One More Alaska Race
Today I wrote about the possible Stevens effect — voters tell pollsters they’d never vote for a convicted felon and then turn around and do so in the voting booth.
Alaska Sen. Ted Stevens, who was convicted in Washington last month on seven felony counts of failing to disclose gifts on Senate disclosure forms, trailed his challenger, Anchorage Mayor Mark Begich, by as many as 22 points, according to polls taken just last week. The latest tally from Tuesday’s voting has him ahead by 1.5 percent.
Rep. Don Young is another possible example of the Stevens effect. Young is under federal investigation and has spent about $1 million on legal fees last year. Just a week before Tuesday’s elections, Young was behind in the polls by 9 points. He won his race by a solid margin.

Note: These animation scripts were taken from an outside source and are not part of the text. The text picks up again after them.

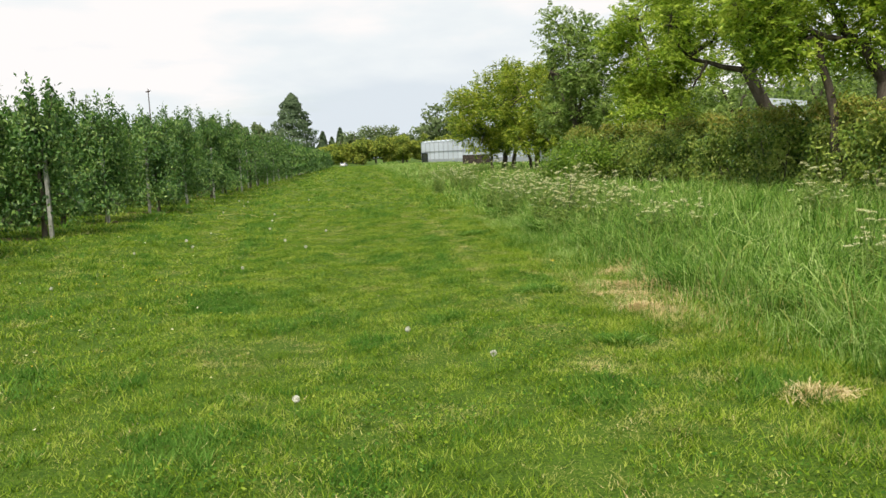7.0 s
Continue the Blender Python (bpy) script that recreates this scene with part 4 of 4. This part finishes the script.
def verge(x0, x1, y0, y1, density, wide, tall, segs, seed):
    r = np.random.RandomState(seed)
    n = int((x1 - x0) * (y1 - y0) * density)
    x, y = r.uniform(x0, x1, n), r.uniform(y0, y1, n)
    edge = np.interp(y, [8, 12, 15, 18], [7.4, 7.4, 6.95, 6.35]) + 0.25 * waves(y, x * 0.3, 3.0, 6)
    keep = (x > edge) & (r.uniform(0, 1, n) < 0.72 + 0.6 * waves(x, y, 0.7, 17)) & (way_distance(x, y) > 1.35)
    x, y, edge = x[keep], y[keep], edge[keep]
    n = len(x)
    late = np.interp(y, [12, 18], [0.0, 1.0])
    grow = smooth(0.55 * late, 0.4 + 1.5 * late, x - edge)
    hgt = tall * r.uniform(0.35, 1.25, n) * (1 + 0.15 * smooth(19, 22, y) * smooth(7.4, 8.2, x)) * (0.5 - 0.28 * late + (0.5 + 0.2 * late) * grow) * (1 + 0.32 * waves(x, y, 1.3, 18))
    slots = np.where((r.uniform(0, 1, n) < 0.10 + 0.22 * smooth(28, 60, y)) & (grow > 0.4), 1, np.where(waves(x, y, 1.2, 19) > 0.7, 2, 0))
    wide = wide * np.clip(0.45 + 0.55 * grow, 0.4, 1)
    dead = np.exp(-(((x - 7.1) / 0.55) ** 2 + ((y - 16.9) / 1.7) ** 2)) + 0.7 * np.exp(-(((x - 7.35) / 0.4) ** 2 + ((y - 19.0) / 0.7) ** 2)) + 0.8 * np.exp(-(((x - 7.3) / 0.5) ** 2 + ((y - 9.6) / 0.8) ** 2)) * 0.5 + 0.5 * np.exp(-(((x - 8.2) / 0.6) ** 2 + ((y - 25.0) / 1.0) ** 2))
    slots = np.where(r.uniform(0, 1, n) < 0.75 * dead, 3, slots)
    hgt = np.where(slots == 3, hgt * 0.5, np.where(slots == 1, hgt * 0.85, hgt))
    curl = r.choice([0.5, 1.1, 1.7, 2.2], n)
    hgt = hgt * (0.82 + 0.22 * curl)
    o = new("verge_grass", blades(r, x, y, hgt, wide * r.uniform(0.6, 1.4, n), r.choice([0.12, 0.25, 0.4, 0.7], n), slots, [TALL, PALE, LUSH, STRAW], "verge_grass", segs, curl))
    return tagged(o, "tall uncut green grass of the verge", "grass", kind="stuff")


verge(6.4, 15.0, -6, 4, 70, 0.03, 0.7, 2, 5)
verge(6.4, 9.5, 4, 30, 820, 0.0142, 0.74, 4, 1)
verge(9.5, 15.0, 4, 30, 330, 0.018, 0.70, 2, 2)
verge(6.4, 15.0, 30, 70, 100, 0.034, 0.62, 2, 3)
verge(6.4, 11.0, 70, 200, 42, 0.07, 0.85, 2, 4)
verge(11.0, 24.0, 70, 200, 16, 0.09, 0.5, 2, 6)
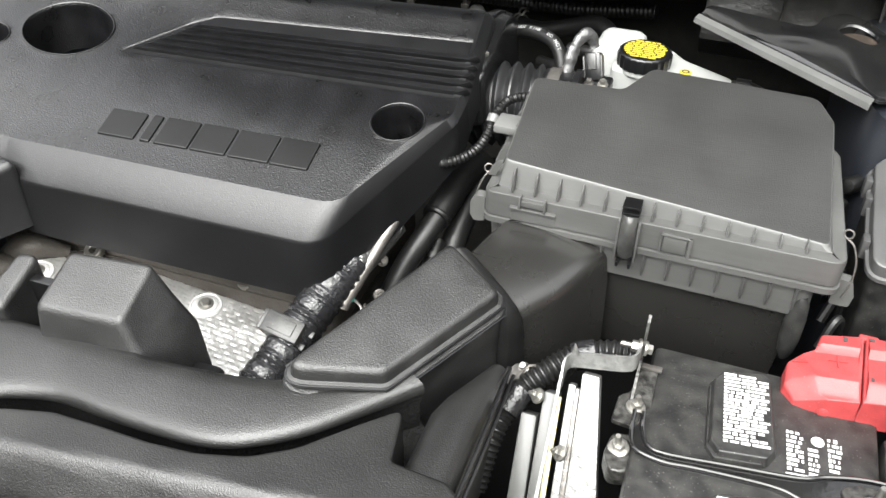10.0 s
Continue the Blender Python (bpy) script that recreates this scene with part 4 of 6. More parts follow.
# latch: a ledge with two ears and a tab between them
yp = front_y(0.32)
for nm, lo, hi in (("latch_ledge", (0.3000, yp - 0.0040, 0.9350), (0.3430, yp + 0.002, 0.9372)), ("latch_plate", (0.3010, yp - 0.0010, 0.9220), (0.3420, yp + 0.002, 0.9350)),
                   ("latch_ear", (0.3085, yp - 0.0046, 0.9372), (0.3105, yp + 0.003, 0.9490)), ("latch_ear", (0.3315, yp - 0.0046, 0.9372), (0.3335, yp + 0.003, 0.9490)),
                   ("latch_tab", (0.3105, yp - 0.0030, 0.9395), (0.3315, yp + 0.003, 0.9455))):
    bm = bmesh.new()
    rbox(bm, lo, hi, 0.0006)
    part(nm, bm, AIRBOX, airbox)
# wire bails with a ring at both ends, over pale brackets
for line, ring, way in (([(0.2705, 0.066, 0.9500), (0.2660, 0.063, 0.9430), (0.2615, 0.060, 0.9300), (0.2610, 0.057, 0.9150), (0.2640, 0.054, 0.9030)], (0.2700, 0.066, 0.9535), (0.3, -1, 0.3)),
                        ([(0.5815, 0.056, 0.9600), (0.5880, 0.053, 0.9560), (0.5935, 0.050, 0.9420), (0.5945, 0.047, 0.9250), (0.5915, 0.045, 0.9080)], (0.5820, 0.056, 0.9645), (-0.3, -1, 0.3))):
    bm = bmesh.new()
    tube(bm, line, 0.0009, 8, 0.002)
    m = aim(ring, way)
    loop = [m @ Vector((0.0038 * math.cos(a), 0.0038 * math.sin(a), 0)) for a in (2 * math.pi * k / 12 for k in range(13))]
    tube(bm, loop, 0.0008, 6, 0.002)
    part("wire_bail", bm, STEEL, airbox, "bent steel wire bail")
for out in ([(0.2735, 0.907), (0.2735, 0.934), (0.2640, 0.934), (0.2590, 0.926), (0.2590, 0.912), (0.2630, 0.905)], [(0.5830, 0.898), (0.5990, 0.898), (0.6005, 0.910), (0.5965, 0.924), (0.5830, 0.926)]):
    bm = bmesh.new()
    q = fillet(out, 0.003, 3)
    loft(bm, [[(p.x, y, p.y) for p in q] for y in (0.046, 0.056)], True, True)
    part("end_bracket", bm, PALEGREY, airbox, "pale grey end bracket")
# dusty rubber buffer at the box's lower corner
bm = bmesh.new()
rings = []
for z, w, d in ((0.905, 0.004, 0.003), (0.897, 0.0075, 0.007), (0.880, 0.0090, 0.009), (0.858, 0.0090, 0.009), (0.842, 0.0070, 0.007), (0.833, 0.003, 0.003)):
    rings.append([(0.5615 + w * math.cos(a), 0.038 + d * math.sin(a), z) for a in (2 * math.pi * k / 18 for k in range(18))])
loft(bm, rings, True, True)
part("corner_buffer", bm, BATTERY, airbox, "dusty mottled rubber corner buffer")
# pale connector block and sensor seat at the box's inner side
bm = bmesh.new()
rbox(bm, (0.2605, 0.107, 0.967), (0.284, 0.134, 0.975), 0.0012)
part("side_block", bm, BLOCKGREY, airbox, "pale grey square block")

# ---- intake hose, sensor and small hoses behind the airbox ----
hose = thing("intake_hose", (0.27, 0.22, 0.90), "black corrugated rubber air intake hose", "intake hose")
bm = bmesh.new()
tube(bm, [(0.279, 0.236, 0.932), (0.262, 0.234, 0.932), (0.240, 0.232, 0.931), (0.215, 0.230, 0.928), (0.192, 0.228, 0.922)], ribbed(0.0465, 0.0125, 0.0075), 40, 0.0016)
part("bellows", bm, ARMBLACK, hose)
bm = bmesh.new()
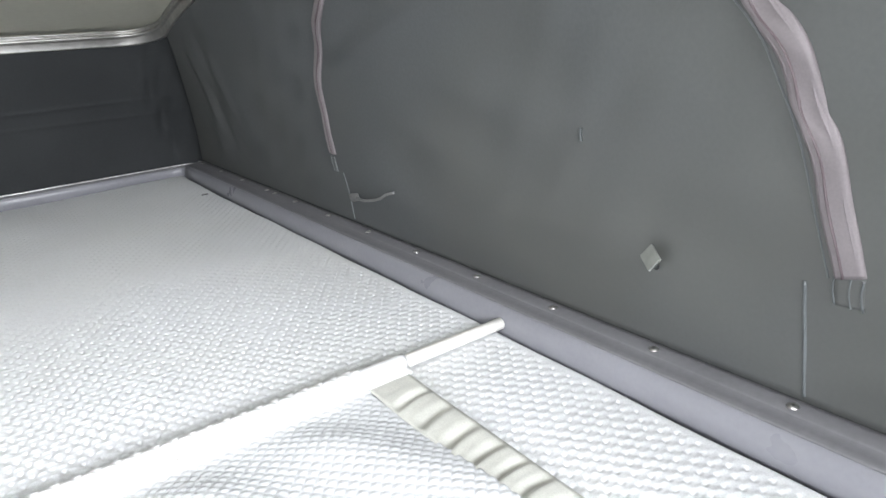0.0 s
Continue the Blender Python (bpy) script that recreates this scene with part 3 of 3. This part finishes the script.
# the strut sleeve down the left side, open at a fold, with its red pull
def strut_sleeve(wall):
    side = -1

    def sheet_of(name, left, right, offs, mat, label="", bulge=0.004, count=40, parent=wall):
        l, r = spline(left, count), spline(right, count)
        o = np.interp(np.linspace(0, 1, count), np.linspace(0, 1, len(offs)), offs)
        g, b = np.zeros((count, 13, 3)), np.zeros((count, 13, 3))
        for i in range(count):
            for j in range(13):
                u = j / 12
                y, z = l[i] * (1 - u) + r[i] * u
                wr = bulge * math.sin(math.pi * u) + 0.0018 * min(1.0, bulge / 0.004) * math.sin(7 * u + 45 * z + 2 * math.sin(60 * z)) * math.sin(math.pi * u)
                y, z = y - 0.8 * o[i], z + 0.1 * o[i]
                g[i, j] = on_wall(side, y, z, o[i] + wr)
                b[i, j] = on_wall(side, y, z, max(o[i] - 0.002, -0.002))
        return part(name, sheet_mesh(name, b, g, mat), parent, label)

    low = sheet_of("strut_sleeve", [(-0.4150, 0.356), (-0.4155, 0.30), (-0.4150, 0.23), (-0.4150, 0.143), (-0.4120, 0.04)],
                   [(-0.3760, 0.350), (-0.3750, 0.308), (-0.3750, 0.214), (-0.3740, 0.118), (-0.3730, 0.04)], [0.006, 0.003, 0.003, 0.002], CANVAS, "sewn canvas strut sleeve with piped edges")
    up = sheet_of("sleeve_flap", [(-0.4285, 0.60), (-0.4215, 0.50), (-0.4155, 0.456), (-0.4065, 0.412), (-0.401, 0.385), (-0.397, 0.367)],
                  [(-0.3945, 0.60), (-0.3865, 0.50), (-0.3785, 0.450), (-0.366, 0.412), (-0.358, 0.386), (-0.352, 0.365)], [0.002, 0.003, 0.007, 0.014, 0.018], CANVAS,
                  "sagging upper flap of the strut sleeve", 0.005)
    for owner, pts, off in ((low, [(-0.4155, 0.345), (-0.4165, 0.299), (-0.4155, 0.23), (-0.4155, 0.143), (-0.4150, 0.04)], 0.003),
                            (low, [(-0.3720, 0.335), (-0.3720, 0.308), (-0.3720, 0.214), (-0.3700, 0.118), (-0.3690, 0.04)], 0.003),
                            (low, [(-0.3795, 0.309), (-0.3800, 0.217), (-0.3800, 0.124), (-0.3800, 0.04)], 0.005)):
        wall_ribbon("piping", side, pts, 0.0042, off, 0.0022, CANVAS_TRIM, owner, "", 60, cols=5)

    def edge_piping(pts, offs):
        c = spline([(y, z, o) for (y, z), o in zip(pts, offs)], 40)
        part("piping", tube_mesh("piping", [on_wall(side, y - 0.8 * o, z + 0.1 * o, o) for y, z, o in c], 0.0018, CANVAS_TRIM, 8), up)

    offs = [0.003, 0.004, 0.008, 0.015, 0.019]
    edge_piping([(-0.428, 0.59), (-0.4215, 0.50), (-0.4155, 0.456), (-0.4065, 0.412), (-0.397, 0.367)], offs)
    edge_piping([(-0.4235, 0.59), (-0.417, 0.50), (-0.411, 0.456), (-0.402, 0.412), (-0.3925, 0.367)], [o + 0.002 for o in offs])
    edge_piping([(-0.394, 0.59), (-0.3865, 0.50), (-0.3785, 0.450), (-0.366, 0.412), (-0.352, 0.365)], offs)
    edge_piping([(-0.397, 0.367), (-0.388, 0.365), (-0.372, 0.3655), (-0.352, 0.365)], [0.019, 0.022, 0.022, 0.019])
    # rolled lip at the top of the lower sleeve, the pale closing strip, and a dark sheet painted as the gap's shade
    sheet_of("sleeve_lip", [(-0.4190, 0.338), (-0.4165, 0.352), (-0.4080, 0.363), (-0.3985, 0.3685)], [(-0.392, 0.334), (-0.390, 0.344), (-0.387, 0.355), (-0.384, 0.364)],
             [0.002, 0.006, 0.010, 0.012], CANVAS, "", 0.003, parent=low)
    sheet_of("sleeve_gap_shade", [(-0.417, 0.448), (-0.416, 0.40), (-0.417, 0.358)], [(-0.411, 0.444), (-0.398, 0.40), (-0.394, 0.362)], [0.001, 0.001, 0.001], CANVAS_DARK, "dark sheet painted as the shade in the sleeve's slit", 0.0)
    sheet_of("closing_strip", [(-0.4185, 0.450), (-0.4195, 0.407), (-0.4205, 0.365), (-0.4185, 0.330), (-0.4160, 0.304)],
             [(-0.4150, 0.450), (-0.4075, 0.417), (-0.4075, 0.390), (-0.4100, 0.345), (-0.4140, 0.304)], [0.002, 0.005, 0.006, 0.004, 0.002], GREY_TAPE, "pale grey hook tape strip", 0.001)
    red = sheet_of("red_pull", [(-0.3840, 0.361), (-0.3815, 0.343), (-0.3870, 0.321), (-0.3930, 0.305), (-0.3975, 0.2940)],
                   [(-0.3625, 0.360), (-0.3680, 0.341), (-0.3755, 0.318), (-0.3790, 0.305), (-0.3825, 0.2935)], [0.024, 0.026, 0.018, 0.016, 0.020], RED, "bright red webbing pull tab", 0.002)
    part("red_band", box_mesh("red_band", (-0.0015, -0.0115, -0.0030), (0.0015, 0.0115, 0.0030), RED, 0.001), red).matrix_basis = \
        Matrix.Translation(on_wall(side, -0.3735 - 0.8 * 0.024, 0.3640, 0.027))


strut_sleeve(wall_left)

# a dark smudge on the mattress
smudge = [(0.533 + 0.006 * math.cos(a) * (1 + 0.4 * math.sin(3 * a)), 0.975 + 0.004 * math.sin(a)) for a in np.linspace(0, 2 * math.pi, 16, endpoint=False)]
n = len(smudge)
part("dark_mark", mesh_of("dark_mark", [(x, y, 0.0048) for x, y in smudge] + [(x, y, 0.001) for x, y in smudge],
                          [tuple(range(n))] + [(k, n + k, n + (k + 1) % n, (k + 1) % n) for k in range(n)], SMUDGE), bpy.data.objects["bed_mattress"], "small dark mark")
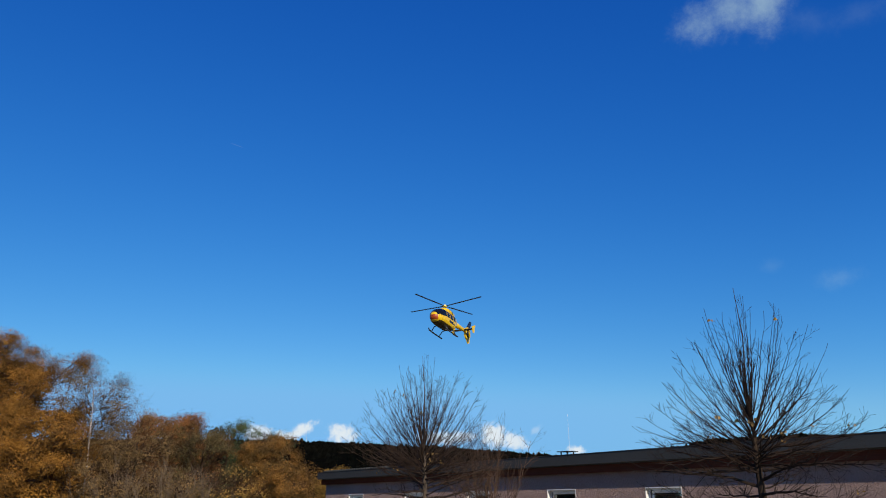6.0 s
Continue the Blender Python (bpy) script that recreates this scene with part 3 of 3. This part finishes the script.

Nate Silver notes that my theory is conventional wisdom these days. He disagrees, though, pointing out that if you take the presidential race into account, the theory doesn’t add up. The McCain-Palin ticket outperformed poll expectations by 12.4 points, about the same margins as Young and Stevens tallies.
That polling discrepancy isn’t explained by the Stevens effect. Silver has a few more thoughts here on what might have happened.
Still, I’m not convinced that many voters didn’t pull a switch-a-roo on pollsters once they got into the voting booth.